Chesapeake Energy has formally made a statement that it would not be seeking to enter bankruptcy protection, as fears of just that spooked many of its stockholders. A news report recently stated that the natural gas producer had retained attorneys who were known to specialize in helping companies restructure their debt. The law firm, Kirkland & Ellis LLP , describes itself as a law firm that works with clients on litigation, taxes, intellectual property and restructuring matters.
Share prices for Chesapeake Energy stock were down more than 50 percent for a time after the news report. Its shares fell 50.6 percent in one business day. The shares later rebounded after the Oklahoma City-based company announced to investors that there were no plans to file for bankruptcy protection. In a statement, the company said, “Chesapeake currently has no plans to pursue bankruptcy and is aggressively seeking to maximize value for all shareholders.”

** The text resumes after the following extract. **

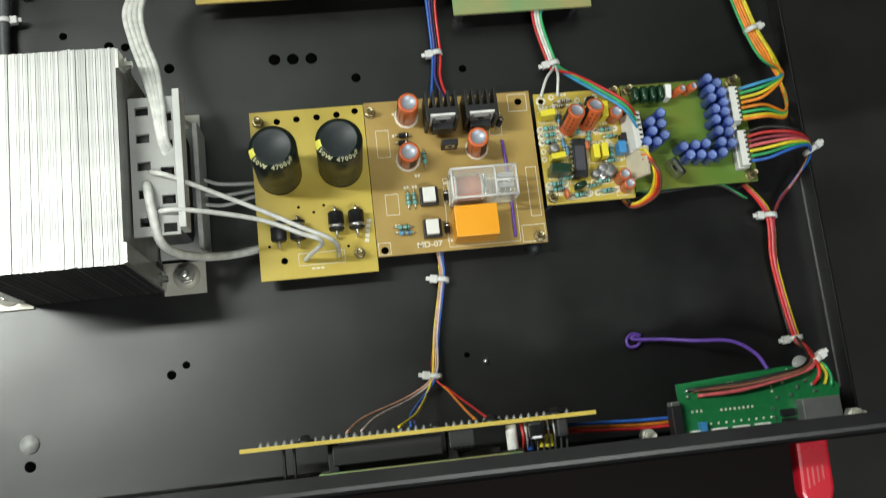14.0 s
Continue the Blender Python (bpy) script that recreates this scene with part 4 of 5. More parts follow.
for x, y in ((29, 107.2), (102.3, 176.4)):
    hole(md, x, y, Z + 0.01, 1.8, "board_hole")
part("jumper_wire", tube(B(), [(91.5, 157, Z), (91.8, 154, Z + 1), (92.6, 132, Z + 0.8), (92.4, 112, Z + 1), (92.6, 108, Z)], 0.75, 7, 5), WIRE["purple"], md, "violet jumper wire")

# ---- preamplifier board ----
Z = 16.0
ecap(tone, 124.6, 159.4, Z, 4.4, 15.5, C_ORANGE, turn=20, toward=(2.6, 4.6, 14))
ecap(tone, 134.4, 160.8, Z, 4.4, 15.5, C_ORANGE, turn=40, toward=(2.6, 5.4, 14))
for x, y, r, h in ((147.2, 131.6, 2.9, 11.5), (149.6, 127.2, 2.9, 9.5), (148, 163.5, 3.4, 10.5)):
    ecap(tone, x, y, Z, r, h, C_ORANGE, (0, 0), 200, stripe=False)
chip(tone, 128.2, 143.5, Z, 6.6, 19.5, 4.6, -3, 8)
for x, y, w, d, h, mt, tn in ((114.5, 166.5, 7.5, 3.2, 8, FILM_Y, 6), (117, 144.5, 7.2, 2.8, 8, FILM_Y, 6), (136.3, 145.5, 3.2, 7.0, 6.8, FILM_Y, 0), (140.6, 145.8, 3.2, 7.0, 6.8, FILM_Y, 0), (143, 166, 3.0, 8, 9, FILM_Y, -4), (149.2, 146.4, 3.8, 6.0, 7.4, FILM_B, 0)):
    boxcap(tone, x, y, Z, w, d, h, mt, tn)
boxcap(tone, 116.6, 137.2, Z, 9.6, 4.6, 11.6, FILM_G, -8)
film(tone, 126.2, 129.2, Z, 6.5, 3.5, 8, FILM_G, 20)
for x, y, tn in ((115.5, 160.5, 4), (115.5, 157, 4), (115.5, 153.6, 4), (116, 132, 4), (116, 129, 4), (127.5, 157.4, 4), (143.5, 157.6, 4), (126.5, 125.4, 4), (140.5, 126.4, 4), (139, 131.6, 4), (134.8, 155, 80), (145, 146, 88)):
    resistor(tone, x, y, Z, tn, R_BODY, 5.4, 1.2)
    cs, sn = math.cos(math.radians(tn)), math.sin(math.radians(tn))
    oval(tone, x, y, Z, 6.0, tn)
for x, y, tn in ((121, 171.5, 4), (124, 174, 4)):
    resistor(tone, x, y, Z, tn, R_TAN, 5.2, 1.0)
for x, y, r, h, mt in ((116, 149, 2.4, 6.0, GREYTAB), (135.5, 135, 2.2, 4.2, GREYTAB), (139, 137.5, 2.4, 4.6, GREYTAB), (142.5, 136, 3.2, 4.2, GREYTAB), (138.5, 133.5, 2.0, 3.8, SOLDER)):
    part("trimmer", lathe(B(), [(0, 0), (r, 0), (r, h - 0.6), (r * 0.8, h), (0, h)], 14), mt, tone, m=at(x, y, Z))
spots = [(111.5, 160.5), (111.5, 157), (111.5, 153.6), (111.5, 149), (111.5, 145), (120.5, 160), (120.5, 156), (112, 132), (112, 128.6), (120, 131.5), (122.5, 157.8), (132.5, 157.6), (138.5, 157.8), (149, 158), (121.5, 125), (132, 126), (135.5, 126), (146, 127), (134.5, 150.8), (137.5, 151), (141, 151.2), (144.5, 151.5), (120, 172), (127, 174.5), (132, 174), (137, 174), (141, 175.5), (146, 171), (119, 176.8), (113, 172)]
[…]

Chesapeake said it has long sought the counsel of the attorneys at Kirkland & Ellis. Since 2010, Kirkland & Ellis has served as one of Chesapeake’s counsel, according to a statement by the company. The rebound in the company’s stock after the statement was tepid. By the end of the day, its shares were off 33 percent, closing down $1.02 at $2.04.
As oil and gas prices have plummeted worldwide, Chesapeake’s stock has been pummeled. The company’s shares are down about 90 percent in the past year. In response, the company has slashed spending, sold assets and cut jobs to save money. It has also ended dividend payments for its preferred stock, saving the company roughly $170 million per year.
For the nine months ended Sept. 30, Chesapeake Energy lost $12.63 billion, or $19.07 per share, compared with a year-earlier profit. Revenue was $8.69 billion, down 45 percent from the same nine-month period in 2014. The company is scheduled to report quarterly results later this month.